**Work to be completed**
Lift out each line of the data that holds "script".

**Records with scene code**
+ + + + + + +

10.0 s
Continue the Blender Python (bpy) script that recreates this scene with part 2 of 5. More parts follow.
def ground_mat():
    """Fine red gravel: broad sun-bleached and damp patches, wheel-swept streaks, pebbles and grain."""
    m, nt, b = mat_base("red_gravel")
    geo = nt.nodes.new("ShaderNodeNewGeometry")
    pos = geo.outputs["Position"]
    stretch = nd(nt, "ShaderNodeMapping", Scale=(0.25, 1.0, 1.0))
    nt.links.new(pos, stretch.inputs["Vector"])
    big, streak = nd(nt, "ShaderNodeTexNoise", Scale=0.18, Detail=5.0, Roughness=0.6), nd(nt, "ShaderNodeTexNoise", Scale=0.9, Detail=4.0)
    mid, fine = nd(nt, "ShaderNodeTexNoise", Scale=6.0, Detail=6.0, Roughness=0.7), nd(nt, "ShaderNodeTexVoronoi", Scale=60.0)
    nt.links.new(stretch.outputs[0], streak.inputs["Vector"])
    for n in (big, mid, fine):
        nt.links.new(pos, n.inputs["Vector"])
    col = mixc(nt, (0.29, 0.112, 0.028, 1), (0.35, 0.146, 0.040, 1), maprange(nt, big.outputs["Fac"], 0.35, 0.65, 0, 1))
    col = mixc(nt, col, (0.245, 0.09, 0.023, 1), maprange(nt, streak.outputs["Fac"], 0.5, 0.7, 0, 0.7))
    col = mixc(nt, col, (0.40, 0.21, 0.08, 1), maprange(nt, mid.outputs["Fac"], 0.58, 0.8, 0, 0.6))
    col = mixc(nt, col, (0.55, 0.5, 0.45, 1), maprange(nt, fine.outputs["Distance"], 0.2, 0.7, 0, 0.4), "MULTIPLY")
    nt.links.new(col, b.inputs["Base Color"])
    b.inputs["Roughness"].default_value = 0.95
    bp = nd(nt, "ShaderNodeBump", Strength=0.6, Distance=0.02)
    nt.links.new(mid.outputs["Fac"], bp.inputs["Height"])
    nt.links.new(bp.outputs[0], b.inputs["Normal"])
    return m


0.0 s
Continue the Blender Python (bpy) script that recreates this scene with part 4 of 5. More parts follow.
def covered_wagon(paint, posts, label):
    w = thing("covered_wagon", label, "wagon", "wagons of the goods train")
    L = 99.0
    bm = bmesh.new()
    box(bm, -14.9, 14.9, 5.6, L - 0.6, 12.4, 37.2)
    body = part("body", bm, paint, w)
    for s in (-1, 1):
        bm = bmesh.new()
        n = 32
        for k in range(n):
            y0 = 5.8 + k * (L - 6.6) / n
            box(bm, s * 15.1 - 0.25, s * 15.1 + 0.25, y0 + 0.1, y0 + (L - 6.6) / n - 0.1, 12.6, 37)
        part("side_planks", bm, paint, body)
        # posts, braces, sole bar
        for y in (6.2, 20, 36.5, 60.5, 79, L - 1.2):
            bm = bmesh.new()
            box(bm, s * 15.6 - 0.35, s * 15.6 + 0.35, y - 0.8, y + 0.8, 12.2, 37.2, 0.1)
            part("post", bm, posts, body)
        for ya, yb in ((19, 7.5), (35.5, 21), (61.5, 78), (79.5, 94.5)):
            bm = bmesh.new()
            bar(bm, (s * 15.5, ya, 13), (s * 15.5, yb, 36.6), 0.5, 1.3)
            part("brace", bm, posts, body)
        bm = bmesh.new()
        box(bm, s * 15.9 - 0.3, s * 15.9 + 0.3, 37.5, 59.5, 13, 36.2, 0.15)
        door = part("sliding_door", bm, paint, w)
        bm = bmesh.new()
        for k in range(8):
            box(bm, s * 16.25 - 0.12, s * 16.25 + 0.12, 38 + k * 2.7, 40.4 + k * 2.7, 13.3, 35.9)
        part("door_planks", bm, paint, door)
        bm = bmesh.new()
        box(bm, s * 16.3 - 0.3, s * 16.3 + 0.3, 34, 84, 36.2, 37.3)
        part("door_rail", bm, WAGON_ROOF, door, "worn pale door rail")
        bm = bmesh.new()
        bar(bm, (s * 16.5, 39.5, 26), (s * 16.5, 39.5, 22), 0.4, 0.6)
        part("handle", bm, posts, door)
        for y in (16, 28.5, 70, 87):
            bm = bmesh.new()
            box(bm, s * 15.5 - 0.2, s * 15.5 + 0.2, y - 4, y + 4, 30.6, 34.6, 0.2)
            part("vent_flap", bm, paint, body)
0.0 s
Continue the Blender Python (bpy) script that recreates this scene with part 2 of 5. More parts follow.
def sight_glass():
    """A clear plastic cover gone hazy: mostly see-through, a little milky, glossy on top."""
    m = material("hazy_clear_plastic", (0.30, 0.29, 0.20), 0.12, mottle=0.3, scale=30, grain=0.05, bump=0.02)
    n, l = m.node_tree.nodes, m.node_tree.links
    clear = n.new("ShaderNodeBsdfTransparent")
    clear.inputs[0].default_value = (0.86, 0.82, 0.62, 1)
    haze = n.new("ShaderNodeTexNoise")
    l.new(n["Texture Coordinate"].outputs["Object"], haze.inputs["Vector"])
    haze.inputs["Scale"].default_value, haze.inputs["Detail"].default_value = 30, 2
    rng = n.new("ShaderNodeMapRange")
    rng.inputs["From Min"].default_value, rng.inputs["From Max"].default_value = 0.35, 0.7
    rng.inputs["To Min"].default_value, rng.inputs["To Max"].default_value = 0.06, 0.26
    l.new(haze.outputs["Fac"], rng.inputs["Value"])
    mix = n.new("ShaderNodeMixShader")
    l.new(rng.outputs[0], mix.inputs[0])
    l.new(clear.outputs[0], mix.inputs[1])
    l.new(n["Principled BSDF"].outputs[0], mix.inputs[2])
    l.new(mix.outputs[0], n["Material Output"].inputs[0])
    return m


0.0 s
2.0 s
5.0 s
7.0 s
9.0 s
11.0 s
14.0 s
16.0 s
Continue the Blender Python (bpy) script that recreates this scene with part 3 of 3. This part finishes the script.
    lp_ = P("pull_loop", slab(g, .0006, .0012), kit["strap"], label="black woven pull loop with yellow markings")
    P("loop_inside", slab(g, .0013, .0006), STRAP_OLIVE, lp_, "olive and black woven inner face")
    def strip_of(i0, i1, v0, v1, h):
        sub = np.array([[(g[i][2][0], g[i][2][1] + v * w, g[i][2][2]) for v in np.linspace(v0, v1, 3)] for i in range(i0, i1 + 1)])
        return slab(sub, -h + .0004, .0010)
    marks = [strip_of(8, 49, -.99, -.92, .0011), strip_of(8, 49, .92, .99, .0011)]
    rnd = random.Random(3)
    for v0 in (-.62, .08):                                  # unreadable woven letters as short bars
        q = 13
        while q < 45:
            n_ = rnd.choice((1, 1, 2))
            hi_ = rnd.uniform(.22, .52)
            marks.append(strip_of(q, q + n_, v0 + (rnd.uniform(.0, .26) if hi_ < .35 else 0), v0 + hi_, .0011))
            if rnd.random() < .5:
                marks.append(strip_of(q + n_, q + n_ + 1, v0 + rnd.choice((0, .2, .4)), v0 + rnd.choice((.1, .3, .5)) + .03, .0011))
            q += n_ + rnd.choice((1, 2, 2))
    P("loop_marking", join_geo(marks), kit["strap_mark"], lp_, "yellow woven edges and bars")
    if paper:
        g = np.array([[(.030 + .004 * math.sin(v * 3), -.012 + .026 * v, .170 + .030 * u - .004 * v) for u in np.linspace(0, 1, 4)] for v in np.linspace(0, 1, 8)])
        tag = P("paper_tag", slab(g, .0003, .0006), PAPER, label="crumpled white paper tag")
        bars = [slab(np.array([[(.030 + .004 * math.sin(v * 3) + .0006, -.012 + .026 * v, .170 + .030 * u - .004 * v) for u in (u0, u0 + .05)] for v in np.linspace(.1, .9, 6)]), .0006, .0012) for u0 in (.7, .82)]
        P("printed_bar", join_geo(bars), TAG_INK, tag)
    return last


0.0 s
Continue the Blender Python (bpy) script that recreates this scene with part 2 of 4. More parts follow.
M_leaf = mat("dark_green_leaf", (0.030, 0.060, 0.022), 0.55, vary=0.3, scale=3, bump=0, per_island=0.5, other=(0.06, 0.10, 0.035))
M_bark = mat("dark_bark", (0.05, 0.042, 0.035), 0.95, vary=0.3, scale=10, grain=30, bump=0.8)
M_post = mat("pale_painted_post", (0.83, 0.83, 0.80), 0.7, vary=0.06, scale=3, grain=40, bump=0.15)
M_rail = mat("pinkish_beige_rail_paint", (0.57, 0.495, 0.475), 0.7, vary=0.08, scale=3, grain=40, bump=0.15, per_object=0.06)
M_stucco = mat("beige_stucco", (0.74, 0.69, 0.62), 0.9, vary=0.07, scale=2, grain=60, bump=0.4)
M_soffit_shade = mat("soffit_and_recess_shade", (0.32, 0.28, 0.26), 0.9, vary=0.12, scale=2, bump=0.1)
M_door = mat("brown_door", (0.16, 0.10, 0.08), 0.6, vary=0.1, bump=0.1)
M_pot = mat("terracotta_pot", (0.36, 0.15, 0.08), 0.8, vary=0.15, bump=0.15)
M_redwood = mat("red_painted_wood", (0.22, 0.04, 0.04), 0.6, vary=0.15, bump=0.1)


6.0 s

+ + + + + + +

**Complete answer**
Continue the Blender Python (bpy) script that recreates this scene with part 2 of 5. More parts follow.
Continue the Blender Python (bpy) script that recreates this scene with part 4 of 5. More parts follow.
Continue the Blender Python (bpy) script that recreates this scene with part 2 of 5. More parts follow.
Continue the Blender Python (bpy) script that recreates this scene with part 3 of 3. This part finishes the script.
Continue the Blender Python (bpy) script that recreates this scene with part 2 of 4. More parts follow.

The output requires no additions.